Мадрид, июль 1982 года
Пространство можно разделить на вары, ярды или километры; время нашей жизни таким меркам не подчиняется Я только что получил ожог первой степени, и врач сказал, что мне придется безвыходно провести в этом безличном номере мадридской гостиницы десять-двенадцать дней. Но я ведь знаю, что подобная сумма невозможна; знаю, что каждый день состоит из мгновений, которые и есть единственная реальность и каждое из которых несет свой особенный вкус меланхолии, счастья, подъема, скуки или страсти. В одной из строчек своих "Пророческих книг" Уильям Блейк говорит, что в каждой минуте заключено шестьдесят с лишним золотых дворцов и шестьдесят с лишним железных ворот; скорее всего, моя цитата рискованна и неточна, как ее источник. Ровно так же и Джойс в своем "Улиссе" вкладывает долгие дневные маршруты "Одиссеи" в один совершенно обычный дублинский день.
Обожженная нога отставлена в сторону и дает о себе знать: это похоже на боль, но это не боль. Я уже чувствую тоску по той минуте, когда затоскую по этой минуте. От неверного времени пребывания здесь я удержу в памяти единственный образ. И знаю, что сам удивлюсь этому воспоминанию, вернувшись в Буэнос-Айрес. Думаю, ночь будет ужасной.
Пустыня
В трех-четырех сотнях метров от пирамиды я наклонился, набрал горсть песка, через несколько шагов молча высыпал его на землю и чуть слышно произнес: "Я изменил Сахару". Случившееся было ничтожно, но бесхитростные слова говорили правду, и я подумал: для того, чтобы их произнести, понадобилась вся жизнь. Память о той минуте — среди самых важных вещей, которые я вывез из Египта.
Штауббах
Далеко не так прославленный, как Ниагара, он куда чудовищней и куда глубже врезан в мою память, этот водопад Штауббах на Лаутербруннене, Ручей Водяной Пыли из Чистого Истока. Он открылся мне в 1916 году; я еще издали услышал непомерный гул крутых и могучих вод, отвесно падавших в каменный колодец, прорытый и углублявшийся с начала времен. Мы провели там целую ночь; в конце концов, постоянный шум стал для нас, как и для жителей тамошней деревни, беззвучным.

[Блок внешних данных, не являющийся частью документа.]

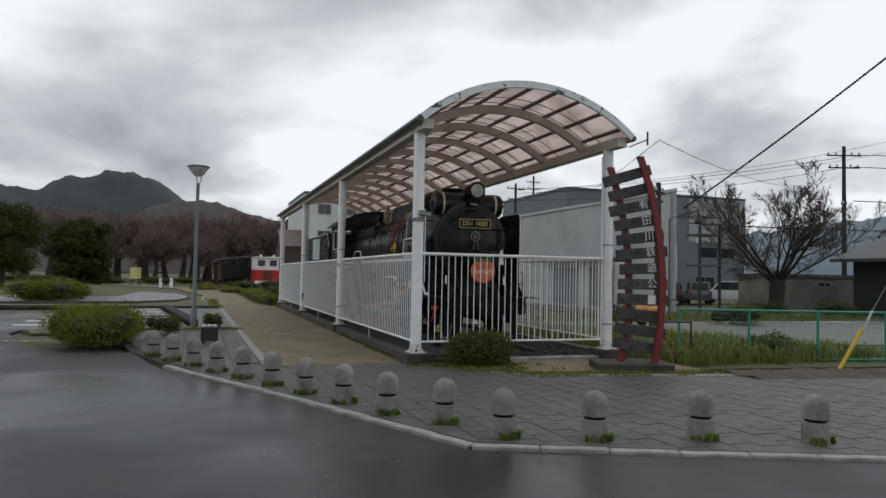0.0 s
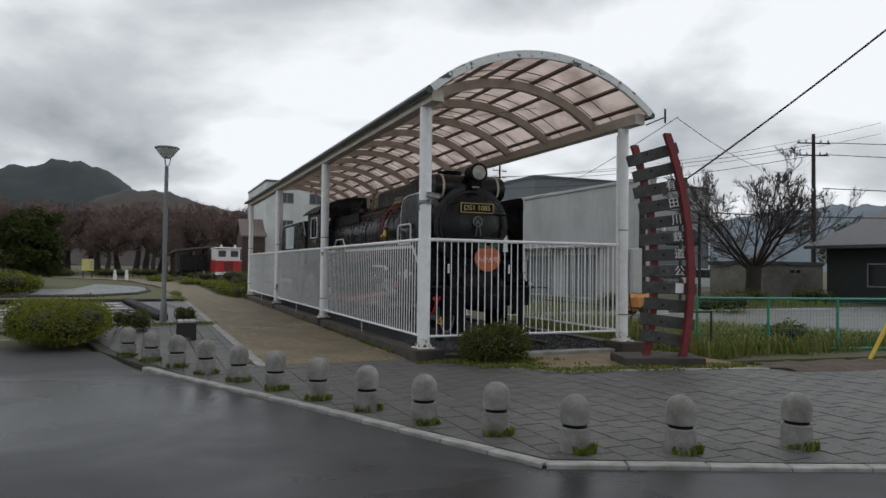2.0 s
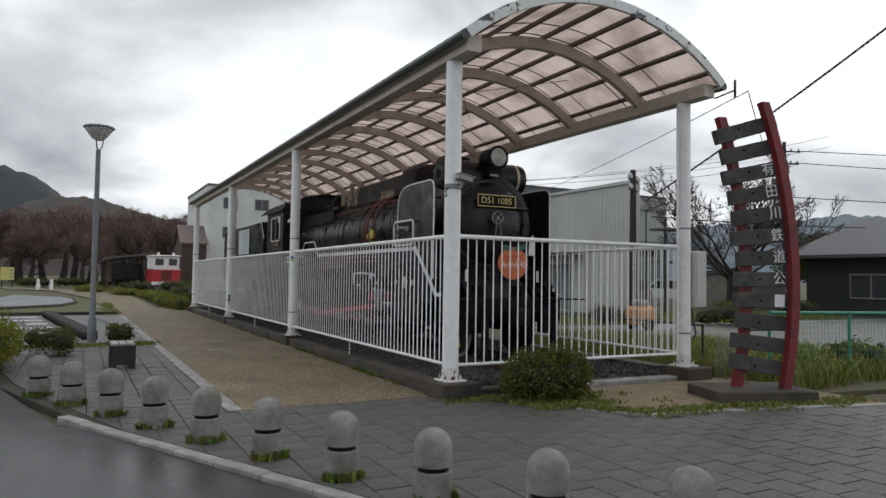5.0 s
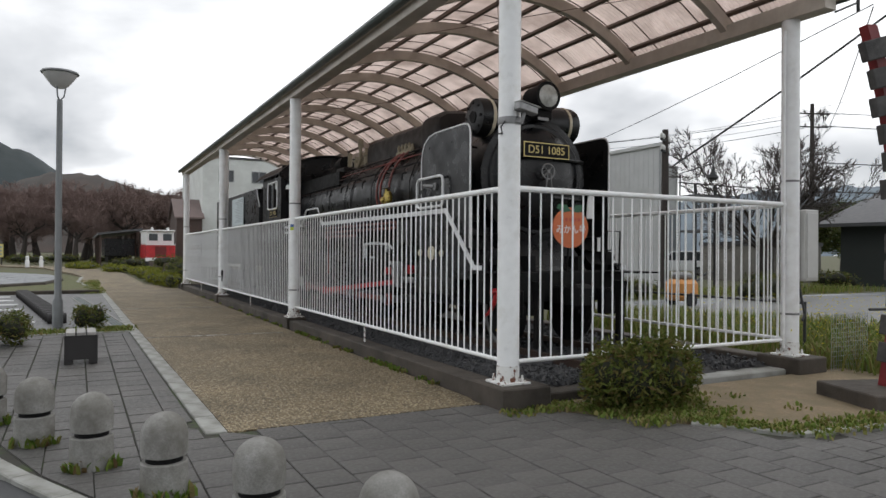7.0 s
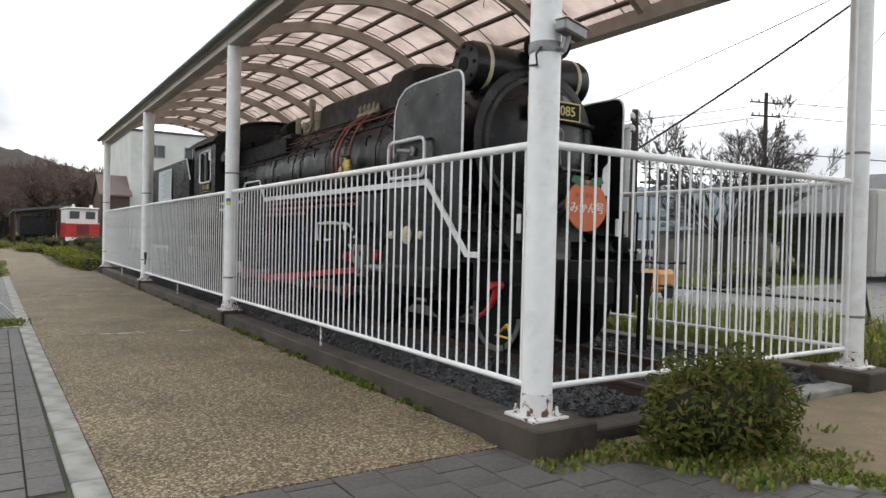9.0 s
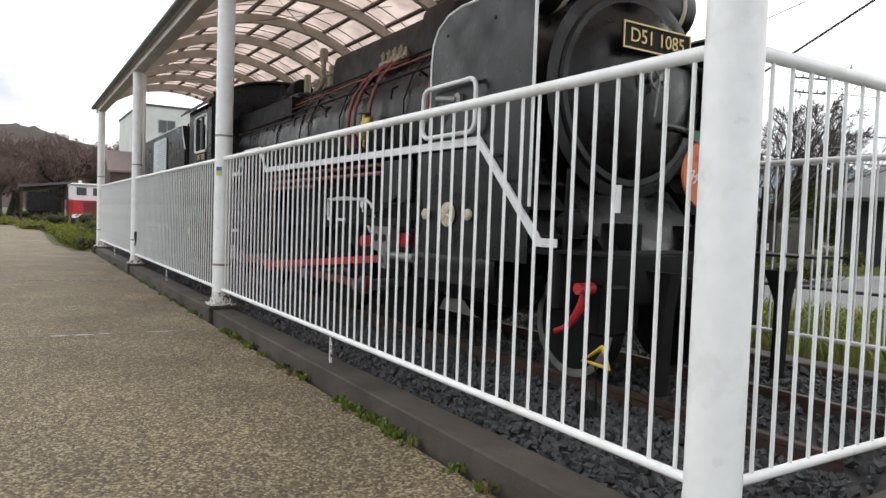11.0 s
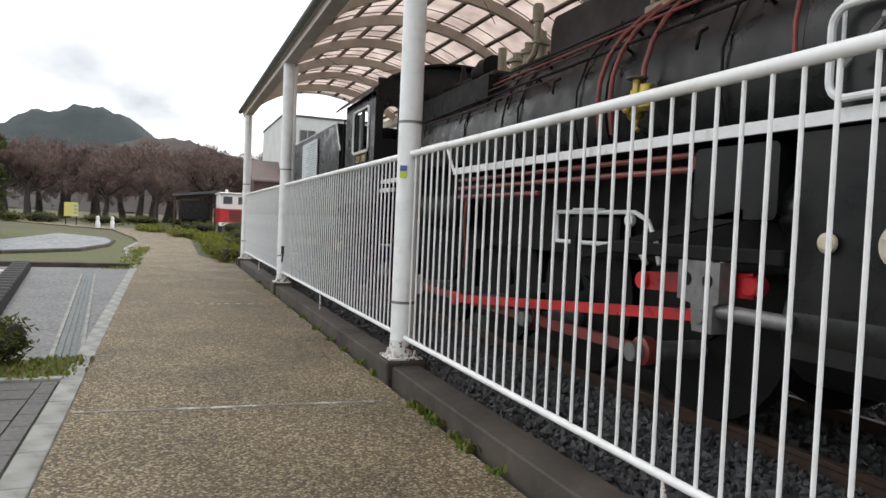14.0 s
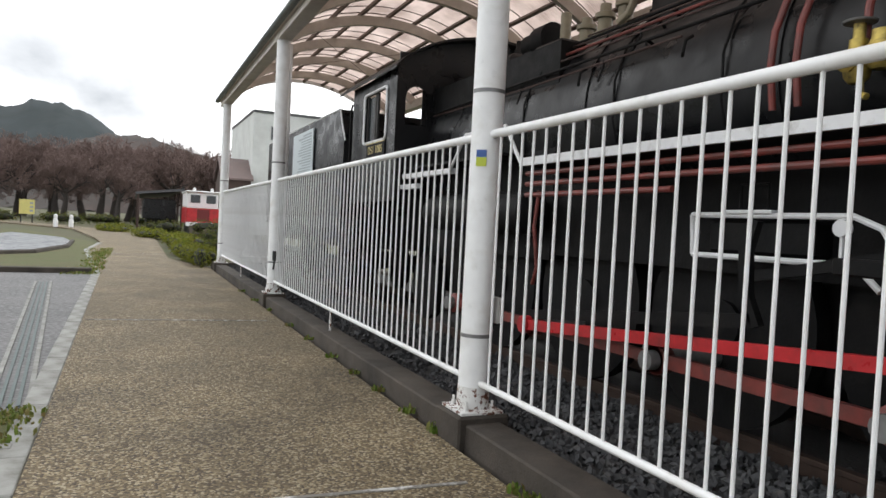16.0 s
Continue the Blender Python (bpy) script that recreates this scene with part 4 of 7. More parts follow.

В многоликой Швейцарии столько всего, что есть место и страшному.
Кладбище Реколета
Там нет Исидоро Суареса, командовавшего в сражении под Хунином атакой гусар, которая была мелкой стычкой и преобразила историю Америки.
Нет Феликса Олаваррии, делившего с ним походы, тайну, мили, снега вершин, риск, дружбу и изгнание. Там всего лишь прах его праха.
Там нет моего деда, пошедшего на смерть после того, как Митре сложил оружие под Ла Верде.
Нет моего отца, научившего меня не верить в невыносимое бессмертие.
Нет матери, которая мне столько простила.
Там, под эпитафиями и крестами, нет почти ничего.
Не будет там и меня. А будут волосы и ногти, которые так и не узнают, что все остальное мертво, и не перестанут расти, пока не превратятся в прах.
Не будет меня, обреченного стать частью забвенья — бестелесной субстанции, из которой создан мир.
О собственноручном спасении
Как-то осенью, в одну из многих осеней времени, синтоистские боги, уже не в первый раз, собрались в Идзумо. Говорят их было восемь миллионов, но я — человек стеснительный и среди подобного множества чувствовал бы себя неуютно Кроме того, мне с такими невообразимыми величинами просто не справиться. Скажем, божеств было восемь, тем более что восемь на здешних островах — счастливое число.